§ What is asked
Retype all of the listing exactly, passing over any picture you find.

§ Material

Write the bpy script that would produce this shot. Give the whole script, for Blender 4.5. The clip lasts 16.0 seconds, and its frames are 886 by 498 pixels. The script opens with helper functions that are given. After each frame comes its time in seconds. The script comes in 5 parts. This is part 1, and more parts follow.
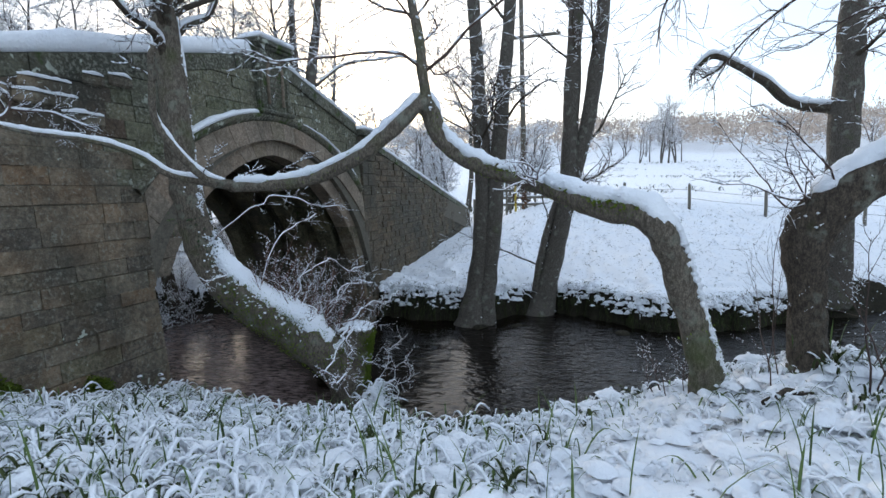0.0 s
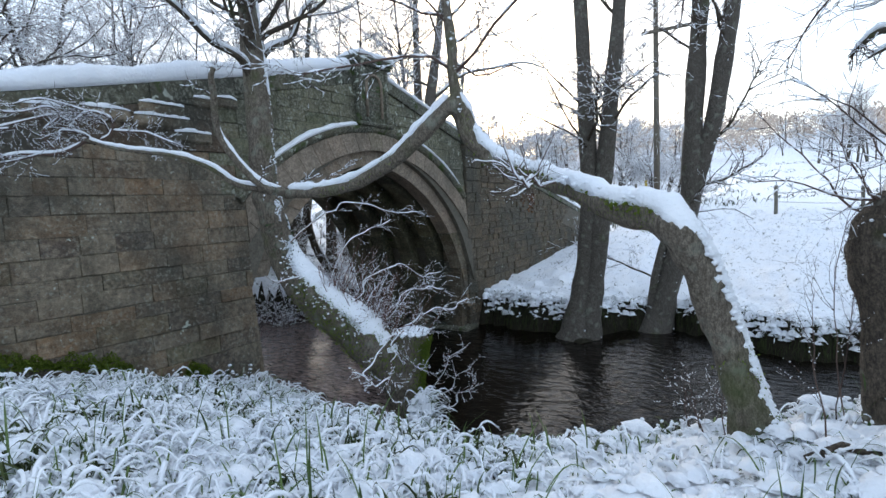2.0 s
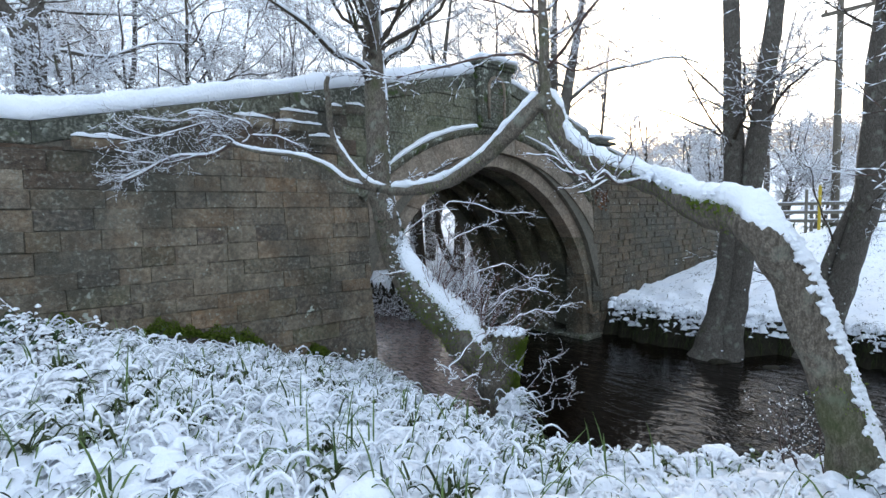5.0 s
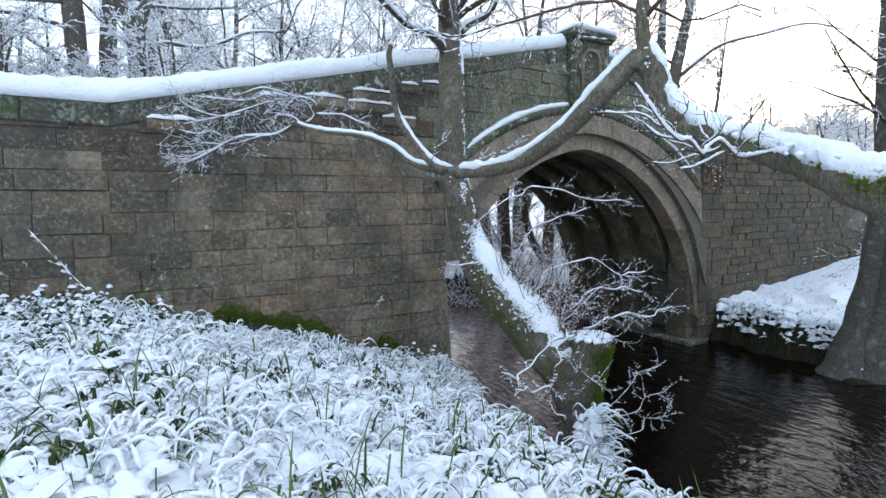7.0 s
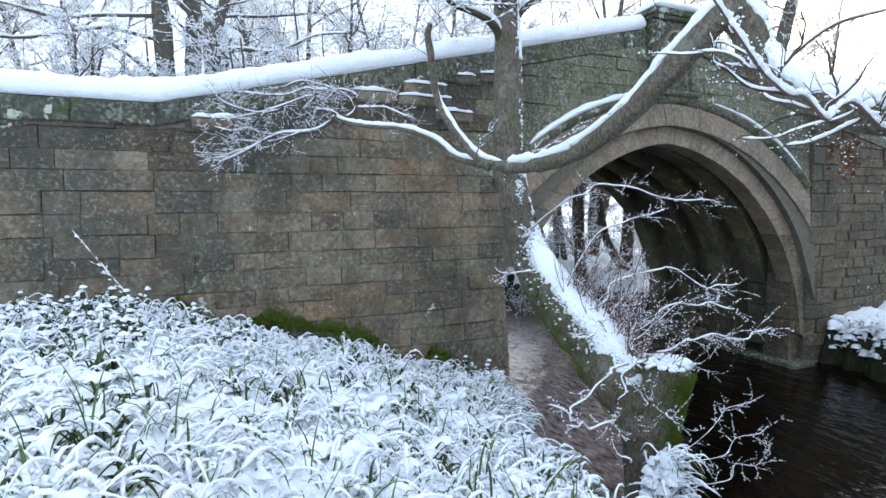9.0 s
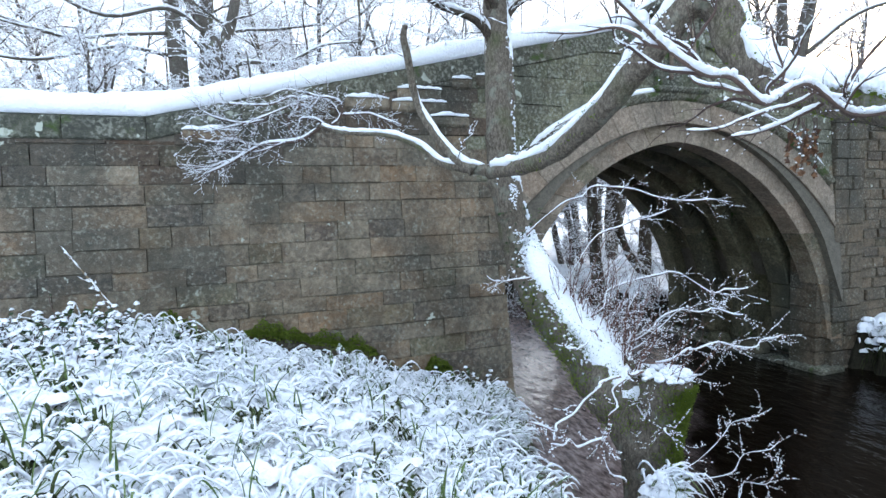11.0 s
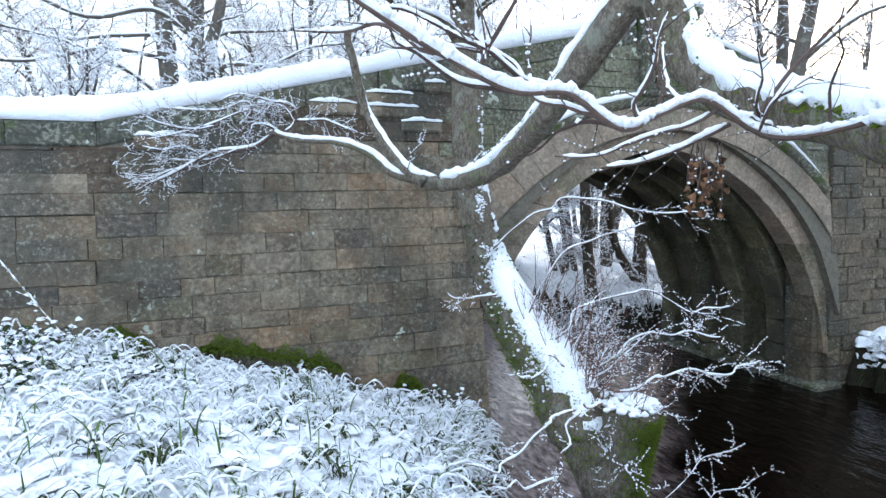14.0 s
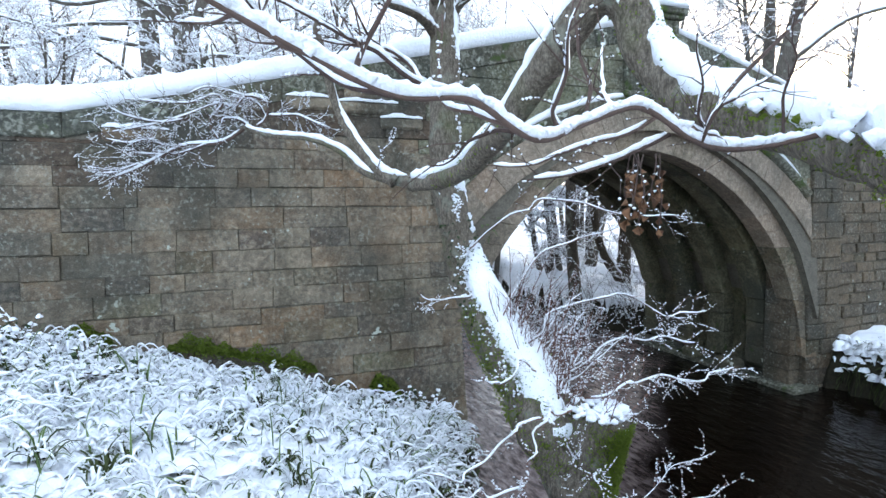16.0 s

§ The output
Write the bpy script that would produce this shot. Give the whole script, for Blender 4.5. The clip lasts 16.0 seconds, and its frames are 886 by 498 pixels. The script opens with helper functions that are given. After each frame comes its time in seconds. The script comes in 5 parts. This is part 1, and more parts follow.
0.0 s
2.0 s
5.0 s
7.0 s
9.0 s
11.0 s
14.0 s
16.0 s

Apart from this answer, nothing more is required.